Editorial: The prehistory of war fever

IssueApril 2013
Comment by The Editors

As we approach the hundredth anniversary of the First World War, an uncomfortable question raises its head. Why did so many millions succumb to ‘war fever’ in 1914? While there was a lot of reluctance and a fair amount of resistance to the war, the actual declaration of war spawned huge, wildly-excited crowds in the major capital cities and the fever claimed many liberals and left-wingers.

The emotions that overwhelmed these Europeans had little to do with hate or rage or greed, Barbara Ehrenreich observes in her magnificent 1997 book, Blood Rites. The intoxication, she suggests, was made up of some of the ‘noblest’ emotions: ‘feelings of generosity, community, and submergence in a great and worthy cause’. Ehrenreich argues that the focus of war fever is not killing the enemy, but sacrifice.

When we were prey

Visiting the Ice Age art exhibition (reviewed on p12), you notice that no images of brutality by humans towards animals have survived from this period. No images of human conflict, or of warriors have survived from this period. Perhaps this is a coincidence. Perhaps not.

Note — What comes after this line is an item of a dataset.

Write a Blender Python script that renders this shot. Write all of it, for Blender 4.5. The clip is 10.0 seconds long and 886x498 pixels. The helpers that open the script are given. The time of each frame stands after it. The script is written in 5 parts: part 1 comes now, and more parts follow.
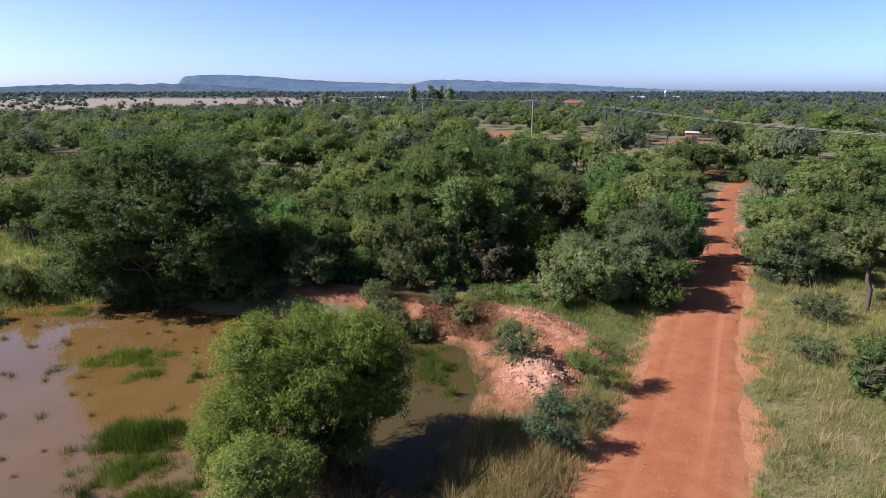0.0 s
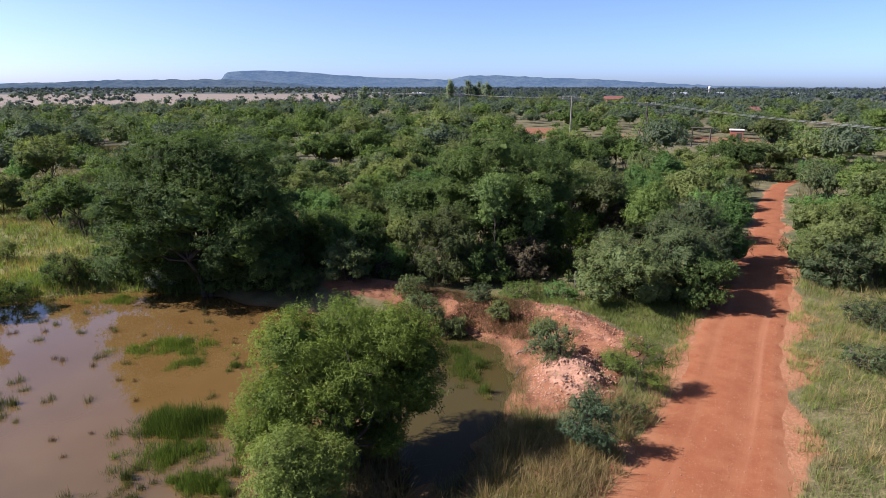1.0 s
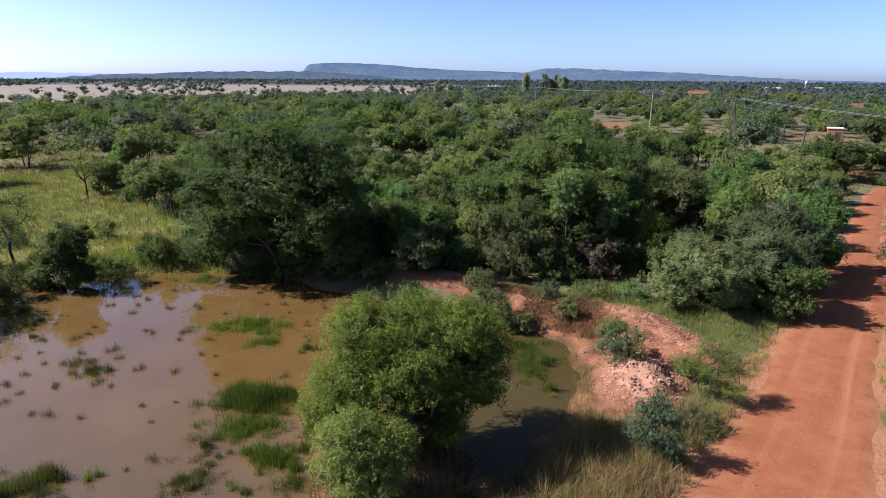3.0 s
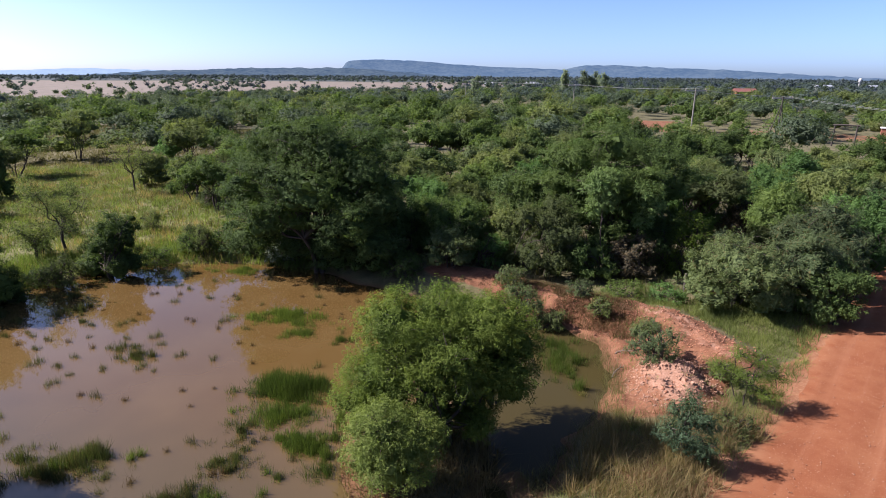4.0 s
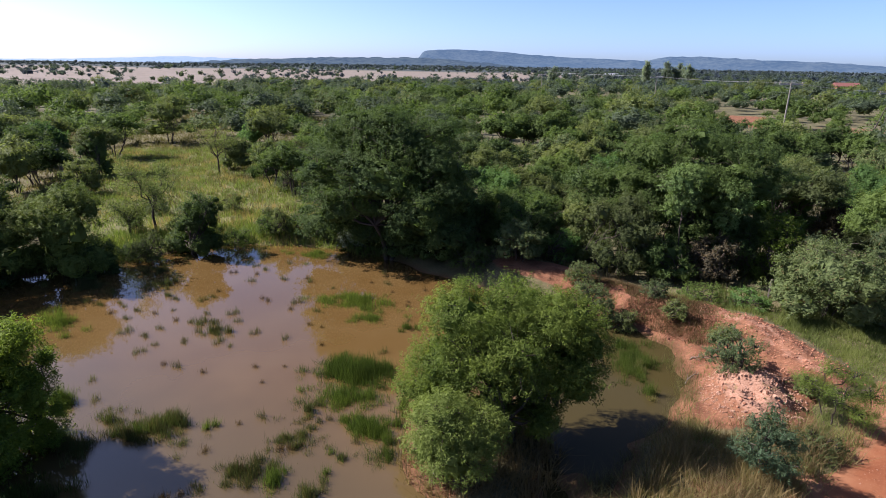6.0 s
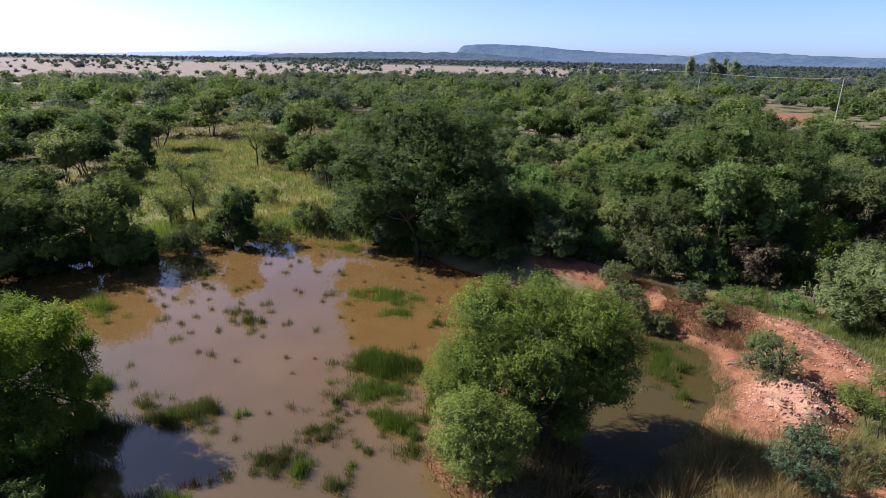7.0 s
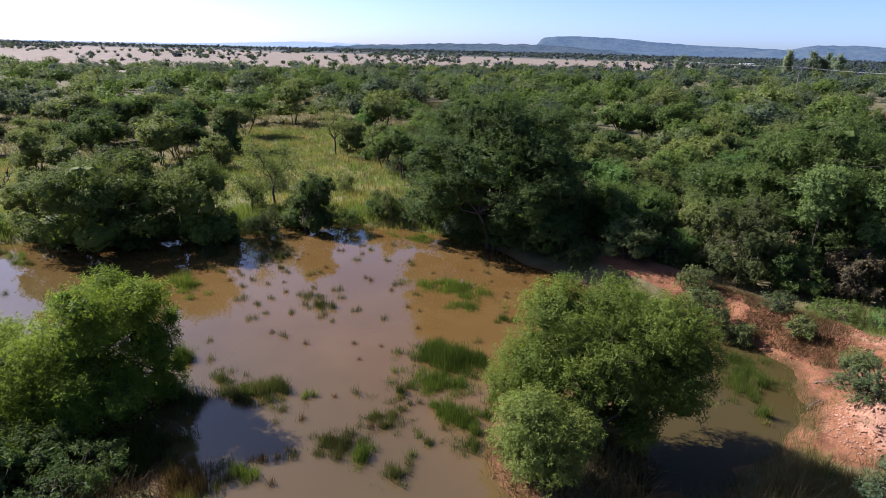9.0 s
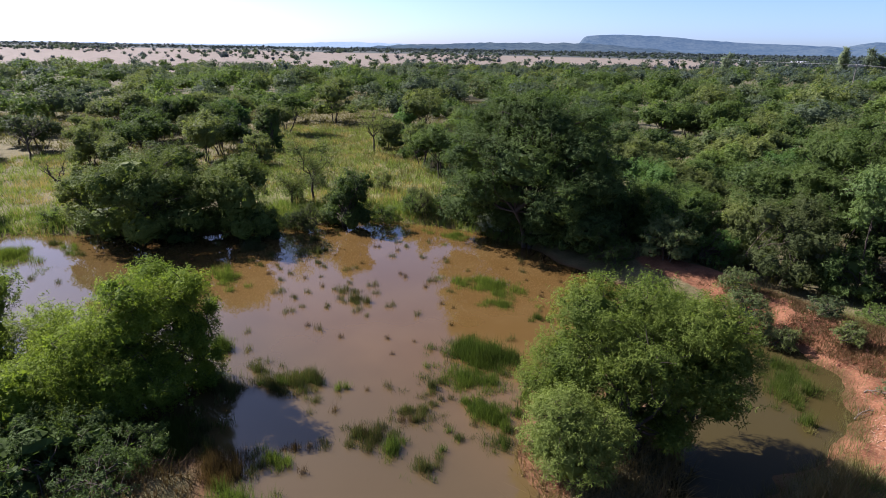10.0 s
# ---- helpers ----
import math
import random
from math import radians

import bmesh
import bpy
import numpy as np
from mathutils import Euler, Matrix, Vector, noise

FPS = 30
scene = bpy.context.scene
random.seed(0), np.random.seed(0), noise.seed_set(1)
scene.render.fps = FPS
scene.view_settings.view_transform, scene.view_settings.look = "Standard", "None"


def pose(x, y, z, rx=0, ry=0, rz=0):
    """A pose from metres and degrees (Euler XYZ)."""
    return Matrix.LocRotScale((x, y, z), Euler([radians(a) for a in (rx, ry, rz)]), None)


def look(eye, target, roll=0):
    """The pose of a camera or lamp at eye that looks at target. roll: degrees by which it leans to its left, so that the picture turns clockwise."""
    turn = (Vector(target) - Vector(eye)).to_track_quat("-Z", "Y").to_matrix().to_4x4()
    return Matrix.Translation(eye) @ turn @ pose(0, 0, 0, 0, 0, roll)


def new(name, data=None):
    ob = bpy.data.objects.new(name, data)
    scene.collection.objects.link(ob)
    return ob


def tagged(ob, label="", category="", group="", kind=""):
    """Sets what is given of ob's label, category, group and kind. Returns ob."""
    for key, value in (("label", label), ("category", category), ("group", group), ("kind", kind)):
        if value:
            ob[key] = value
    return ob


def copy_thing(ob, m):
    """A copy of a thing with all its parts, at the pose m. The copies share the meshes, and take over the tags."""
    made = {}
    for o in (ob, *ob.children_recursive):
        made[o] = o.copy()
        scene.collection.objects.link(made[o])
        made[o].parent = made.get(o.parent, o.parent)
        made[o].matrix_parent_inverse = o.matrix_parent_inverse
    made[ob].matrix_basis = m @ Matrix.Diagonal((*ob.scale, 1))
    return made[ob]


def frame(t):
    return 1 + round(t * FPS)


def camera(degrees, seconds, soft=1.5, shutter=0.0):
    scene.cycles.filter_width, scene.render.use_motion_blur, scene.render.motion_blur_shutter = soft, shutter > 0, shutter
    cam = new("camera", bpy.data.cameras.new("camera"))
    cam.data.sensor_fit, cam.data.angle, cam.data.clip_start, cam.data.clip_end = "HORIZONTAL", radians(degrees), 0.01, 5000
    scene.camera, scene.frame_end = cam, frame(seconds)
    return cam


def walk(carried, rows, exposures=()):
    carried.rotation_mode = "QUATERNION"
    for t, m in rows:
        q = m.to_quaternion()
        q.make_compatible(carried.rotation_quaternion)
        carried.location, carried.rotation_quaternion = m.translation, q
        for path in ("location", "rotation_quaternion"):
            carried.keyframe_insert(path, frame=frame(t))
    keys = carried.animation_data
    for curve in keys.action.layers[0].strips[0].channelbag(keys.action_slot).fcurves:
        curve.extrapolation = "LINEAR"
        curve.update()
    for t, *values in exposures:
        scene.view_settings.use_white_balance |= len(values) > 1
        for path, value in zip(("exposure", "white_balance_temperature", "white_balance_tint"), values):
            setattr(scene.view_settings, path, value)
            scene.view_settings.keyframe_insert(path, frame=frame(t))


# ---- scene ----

It turns out that our picture of ourselves as a species is highly distorted. We tend to think, for example, of early humans as hunters of large mammals. We forget that before we became hunters, we spent millennia as the hunted, as prey for predators such as lions and tigers.

Barbara Ehrenreich’s Blood Rites is concerned with how the period our species spent as prey may influence our feelings around war. It is the emotions we still carry from this long trauma, Ehrenreich suggests, ‘that color war with the profound feelings – dread, awe, and the willingness to sacrifice – that make it “sacred” to us.’

When baboons travel in the African savannah, females with young children are generally in the centre of the group with the dominant males; other females and other adult males are in the next ring; and adolescent males, the most expendable part of the troop, are kept on the periphery where they may be picked off by predators. They are a sort of sacrifice; offerings to protect more valued members of the group.

Early hominids may have travelled in similar formations when they were forced into the grasslands of Africa.

It may be that the ecstasy millions felt at the outbreak of war in 1914, and the transcendent feelings millions of young men felt as they joined up, are linked in some way to the feelings our ancestors had about facing large predators collectively, and the awe they may have felt about the sacredness of sacrifice for the common good.

The deep emotion that self-sacrifice evokes in us can be brought on by courageous nonviolence as much as by military bravery. In fact, the noble feelings that self-sacrifice evokes are what makes nonviolence effective in mobilising allies, winning over those who are neutral, and, sometimes, in transforming enemies.